Et c’est exactement ce que recherchent les propriétaires des Islanders. Ils veulent un exécutif moderne. Un gars qui travaille en coulisses. Qui ne fera jamais la une pour une déclaration fracassante. Qui saura gérer le repêchage avec des algorithmes. Pas un ancien gardien au sang bouillant qui fait encore trembler les murs quand il parle trop fort dans le vestiaire.
Quant à Marc Bergevin, l’hypothèse demeure enflammée. Car si lui entre dans la pièce, c’est pour tout repeindre aux couleurs du passé. Il a encore la nostalgie du « country club » qu’il avait bâti à Montréal, avec ses chums, ses insiders, ses ex-joueurs.
Et Patrick Roy, dans ce décor-là, n’a jamais eu sa place.
Si Bergevin devient président, ce n’est même plus une question d’opinion : Roy est dehors. Peut-être pas dès la première semaine.
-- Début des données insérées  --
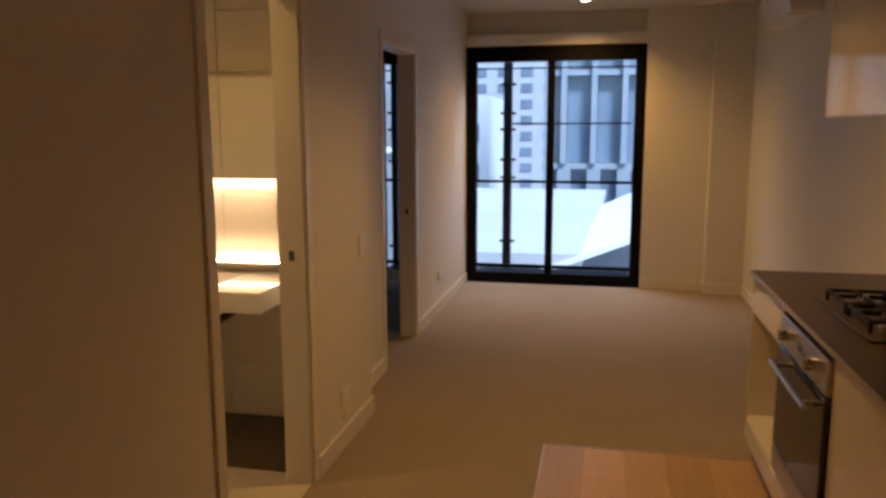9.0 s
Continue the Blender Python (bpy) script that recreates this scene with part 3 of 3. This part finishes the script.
for x0, x1 in ((-0.615, -0.32), (-0.985, -0.62), (-1.44, -0.99)):
    part("door_panel", block(x0, x1, 5.317, 5.333, 1.287, 1.767, 0.002), CARCASS, cab)
part("led_strip", block(-1.42, -0.37, 5.47, 5.485, 1.278, 1.289), LED, cab, "warm glowing strip")
tiles = new("wall_tiles_bath")
tagged(tiles, "pale glazed tiles on the bathroom wall", "wall tiles", kind="structure")
tile_mesh = mesh_of("tile", block(-0.298, 0.298, -0.004, 0.004, -0.148, 0.148, 0.002), VTILE)
for i in range(4):
    for j in range(8):
        t = new("tile", tile_mesh)
        t.parent = tiles
        t.matrix_basis = pose(-0.425 - 0.6 * i, 5.5248, 0.155 + 0.30 * j)
        if t.matrix_basis.translation.x - 0.3 < -2.76:
            t.matrix_basis = t.matrix_basis @ Matrix.Diagonal((0.98, 1, 1, 1))


# ---- outside: ground, light well, city ----
GZ = -18.0
setting("ground", block(-1500, 1500, -1500, 1500, GZ - 0.5, GZ), ROOFD, "grey city ground far below", "ground")

# grey clad wing beside the light well
wing = thing("clad_wing", "grey panel-clad apartment wing with pale joints", "building", -9.8, 0.5, GZ)
part("wall", block(-16.45, -3.15, -4.0, 1.352, GZ, 24.0), WHITEF, wing, "pale joint backing")
PX, PZ = 2.4, 0.82
shared = {}
for i in range(6):
    for j in range(-9, 9):
        x0, x1 = -4.6 - PX * i, -4.6 - PX * (i - 1)
        x0, x1 = max(x0, -16.45), min(x1, -3.16)
        z0 = 0.51 + PZ * j
        if x1 - x0 < 0.1 or (i == 1 and (j in (0, -3))):
            continue
        w = round(x1 - x0, 3)
        if w not in shared:
            shared[w] = mesh_of("panel", block(0.012, w - 0.012, 0.0, 0.02, 0.012, PZ - 0.012, 0.003), CLAD)
        pn = new("panel", shared[w])
        pn.parent = wing
        pn.matrix_basis = wing.matrix_basis.inverted() @ pose(x0, 1.352, z0)


def louvre_window(z0, z1):
    w = part("window", blocks((-7.25, -7.18, 1.374, 1.40, z0, z1), (-5.47, -5.21, 1.374, 1.40, z0 + 0.07, z1 - 0.08), (-4.30, -4.22, 1.374, 1.40, z0, z1), (-7.18, -4.30, 1.374, 1.40, z0, z0 + 0.07),
                              (-7.18, -4.30, 1.374, 1.40, z1 - 0.08, z1), (-6.38, -6.31, 1.374, 1.39, z0 + 0.07, z1 - 0.08)), WHITEF, wing, "white aluminium window frame")
    part("pane", block(-7.18, -6.38, 1.375, 1.380, z0 + 0.07, z1 - 0.08), FARGLASS, w)
    part("pane", block(-6.31, -5.47, 1.375, 1.380, z0 + 0.07, z1 - 0.08), FARGLASS, w)
    part("louvre_backing", block(-5.21, -4.30, 1.374, 1.378, z0 + 0.07, z1 - 0.08), FARGLASS, w)
    n = 20
    for k in range(n):
        z = z0 + 0.08 + (z1 - z0 - 0.17) * (k + 0.5) / n
        bm = block(-5.21, -4.30, 1.380, 1.396, z - 0.017, z + 0.010)
        for v in bm.verts:
            if v.co.y > 1.39:
                v.co.z -= 0.012
        part("slat", bm, WHITEF, w)
    return w


louvre_window(0.50, 1.73)
louvre_window(-1.98, -0.75)

# apartment block with glazed balconies at the end of the light well
BX = -16.5
apt = thing("apartment_block", "pale concrete apartment block with glass balconies", "building", -19, 6, GZ)
part("core_wall", block(-30, BX - 1.6, 1.37, 20, GZ, 26), CONC, apt)
part("corner_pier", block(BX - 1.6, BX + 0.06, 1.356, 1.93, GZ, 26), CONC, apt, "pale concrete corner pier")
for k in range(-4, 6):
    z = 3.0 * k
    sl = part("balcony_slab", block(BX - 1.6, BX, 1.93, 14, z - 0.77, z - 0.06, 0.01), CONC, apt)
    for y0, y1 in ((1.95, 4.55), (4.79, 7.4), (7.6, 10.4)):
        b = part("balustrade", block(BX - 0.06, BX - 0.045, y0, y1 - 0.02, z - 0.04, z + 0.94), BALGLASS, apt, "pale green glass balustrade")
        part("top_rail", block(BX - 0.075, BX - 0.03, y0, y1 - 0.02, z + 0.94, z + 0.98, 0.005), WHITEF, b, "white metal rail")
        part("base_rail", block(BX - 0.075, BX - 0.03, y0, y1 - 0.02, z - 0.055, z - 0.02), WHITEF, b)
    for y in (4.57, 7.42, 10.4):
        part("divider_wall", block(BX - 1.6, BX - 0.02, y, y + 0.2, z - 0.06, z + 2.23), CONC, apt)
    for y0, y1 in ((1.95, 4.5), (4.82, 7.35), (7.65, 10.3)):
        wn = part("balcony_window", block(BX - 1.595, BX - 1.55, y0, y1, z - 0.05, z + 2.2), FARGLASS, apt, "dark glazed balcony door")
        part("frame", blocks((BX - 1.55, BX - 1.53, y0, y0 + 0.05, z - 0.05, z + 2.2), (BX - 1.55, BX - 1.53, y1 - 0.05, y1, z - 0.05, z + 2.2)), FARGLASS, wn)

# low building with a sloping white roof in front of the big window
low = thing("low_building", "low building with a broad sloping white roof", "building", 0, 18, GZ)
bm = bmesh.new()
top = [(-1.7, 13.75, -1.45), (3.4, 14.0, 0.55), (5.5, 25.0, 1.25), (-4.6, 25.0, -3.4)]
vs = [bm.verts.new(v) for v in top] + [bm.verts.new((x, y, z - 0.10)) for x, y, z in top]
bm.faces.new(vs[:4])
bm.faces.new(vs[7:3:-1])
for i in range(4):
    j = (i + 1) % 4
    bm.faces.new((vs[i], vs[i + 4], vs[j + 4], vs[j]))
bmesh.ops.recalc_face_normals(bm, faces=bm.faces)
part("roof", bm, ROOFW, low, "bright white membrane roof")
bm = bmesh.new()
foot = [(-1.5, 13.9), (0.9, 13.9), (1.3, 27.0), (-3.4, 27.0)]
vs = [bm.verts.new((x, y, z)) for z in (-0.62, -0.44) for x, y in foot]
bm.faces.new(vs[3::-1])
bm.faces.new(vs[4:])
for i in range(4):
    j = (i + 1) % 4
    bm.faces.new((vs[i], vs[j], vs[j + 4], vs[i + 4]))
part("terrace", bm, CONC, low, "pale flat terrace beside the roof")
part("wall", block(-0.7, 3.2, 15.0, 24.5, GZ, -1.65), CONC, low, "pale wall below the roof")
for i in range(9):
    part("wall_fin", block(-0.2 + 0.42 * i, -0.05 + 0.42 * i, 14.6, 14.99, GZ, -1.65), WHITEF, low, "pale vertical fin")

# blue-grey neighbour with a white parapet, and the block behind it
nb = thing("parapet_building", "blue-grey rendered building with a white parapet", "building", -10, 26, GZ)
part("wall", block(-19, -5.6, 22.0, 31.0, GZ, 0.72), CLAD, nb)
part("parapet", block(-19.1, -5.5, 21.9, 31.1, 0.72, 0.80, 0.02), WHITEF, nb, "white capped parapet")
back = thing("rear_block", "tall blue-grey glazed block behind the parapet", "building", -30, 60, GZ)
part("wall", block(-48, -16.5, 56, 72, GZ, 34), CLAD, back)
for k in range(-4, 10):
    part("window_band", block(-47.5, -17.0, 55.9, 56.0, 3.2 * k + 0.8, 3.2 * k + 2.7), PALEGLASS, back, "long band of pale glazing")

# office building with pale vertical fins
off = thing("office_building", "blue-grey office building with pale vertical fins", "building", 6, 33, GZ)
part("wall", block(-0.75, 16, 30.4, 44, GZ, 30), CLAD, off)
part("side_return", block(-0.95, -0.75, 30.1, 44, GZ, 30), FINGREY, off)
for i in range(14):
    x = -0.35 + 1.06 * i
    part("fin", block(x, x + 0.2, 29.9, 30.4, 0.25, 30), FINGREY, off, "pale metal fin")
    part("pier", block(x - 0.1, x + 0.38, 30.0, 30.4, GZ, 0.05), FINGREY, off, "wide pale pier")
for z in (0.05, 3.35, 6.65, 9.95, -3.25):
    part("spandrel", block(-0.75, 16, 30.05, 30.4, z, z + 0.2), FINGREY, off)
for z in (0.3, 3.6, 6.9):
    for i in range(13):
        x = -0.13 + 1.06 * i
        part("window", block(x, x + 0.82, 30.36, 30.41, z, z + 3.0), PALEGLASS, off)
for i in range(13):
    x = 0.05 + 1.06 * i
    part("window", block(x, x + 0.54, 30.36, 30.41, -2.9, 0.0), PALEGLASS, off)

# pale slab block and far tower
slabb = thing("slab_building", "bright pale rendered slab building", "building", -10, 62, GZ)
part("wall", block(-13.5, -7.3, 60, 70, GZ, 3.9), ROOFW, slabb)
for k in range(4):
    for i in range(3):
        part("window", block(-13 + 1.9 * i, -11.9 + 1.9 * i, 59.96, 60.0, -8.6 + 3 * k, -7.2 + 3 * k), PALEGLASS, slabb)
tower = thing("far_tower", "tall pale apartment tower with rows of windows", "building", -14, 156, GZ)
part("wall", block(-34, -3.5, 150, 170, GZ, 70), CONC, tower)
tw = mesh_of("window", block(-1.1, 1.1, -0.1, 0.1, -0.8, 0.8), PALEGLASS)
for k in range(15):
    for i in range(7):
        o = new("window", tw)
        o.parent = tower
        o.matrix_basis = tower.matrix_basis.inverted() @ pose(-31 + 4.4 * i, 149.95, -12 + 3.0 * k)


# ---- oak floorboards of the kitchen ----
boards = new("floor_timber")
tagged(boards, "pale oak floorboards in front of the kitchen", "timber floor", kind="structure")
rng = random.Random(5)
PW = 0.1867
plank_meshes = {}
for i in range(8):
    x0 = 0.955 + i * PW
    y = 0.2 - rng.uniform(0, 1.2)
    while y < 5.445:
        n = rng.choice((1.2, 1.5, 1.8))
        a, b = max(y, 0.2), min(y + n, 5.445)
        if b - a > 0.05:
            key = round(b - a, 3)
            if key not in plank_meshes:
                plank_meshes[key] = mesh_of("floorboard", block(0.0004, PW - 0.0004, 0.0004, b - a - 0.0004, -0.016, 0.003, 0.0006), OAK)
            pb = new("floorboard", plank_meshes[key])
            pb.parent = boards
            pb.matrix_basis = pose(x0, a, 0)
        y += n
strip_t = tagged(new("floor_trim", mesh_of("floor_trim", blocks((0.949, 0.955, 0.2, 5.451, -0.016, 0.005), (0.955, 1.93, 5.445, 5.451, -0.016, 0.005)), ALU)),
                 "thin metal trim between boards and carpet", "trim", kind="structure")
Mais l’histoire est déjà écrite.
Un duo de Québécois à la tête des Islanders. Deux hommes qui se connaissent, qui se respectent, qui partagent une vision du hockey ultra moderne. Et au milieu, Patrick Roy, comme une erreur de casting.
Et n'oublions pas que dans les coulisses de Long Island, une autre rumeur commence à prendre de l’ampleur : celle que si Bergevin entre en poste, il nommera Mathieu Darche comme DG.
On ne le consulte plus. On ne l’écoute plus. On le tolère. Et bientôt, on le remercie.
C’est cette image-là qui tourmente Roy. Ce film qu’il a déjà vu. Trop de fois. Celui où les autres grimpent, pendant que lui reste figé à l’ombre de sa légende.
Son sort est désormais scellé par les décisions d’hommes qu’il connaît par cœur. Et c’est sans doute ce qui rend tout ça encore plus cruel.
Patrick Roy ne veut pas juste garder son poste.
Il veut qu’on lui reconnaisse sa valeur. Qu’on lui donne un projet. Qu’on le laisse construire. Qu’on le traite comme un homme de hockey… pas comme un bouche-trou.
Mais la réalité, ce soir, c’est qu’il est suspendu à des noms, à des appels, à des décisions qu’il ne contrôle plus. Et c’est peut-être ça, le plus grand affront de sa carrière.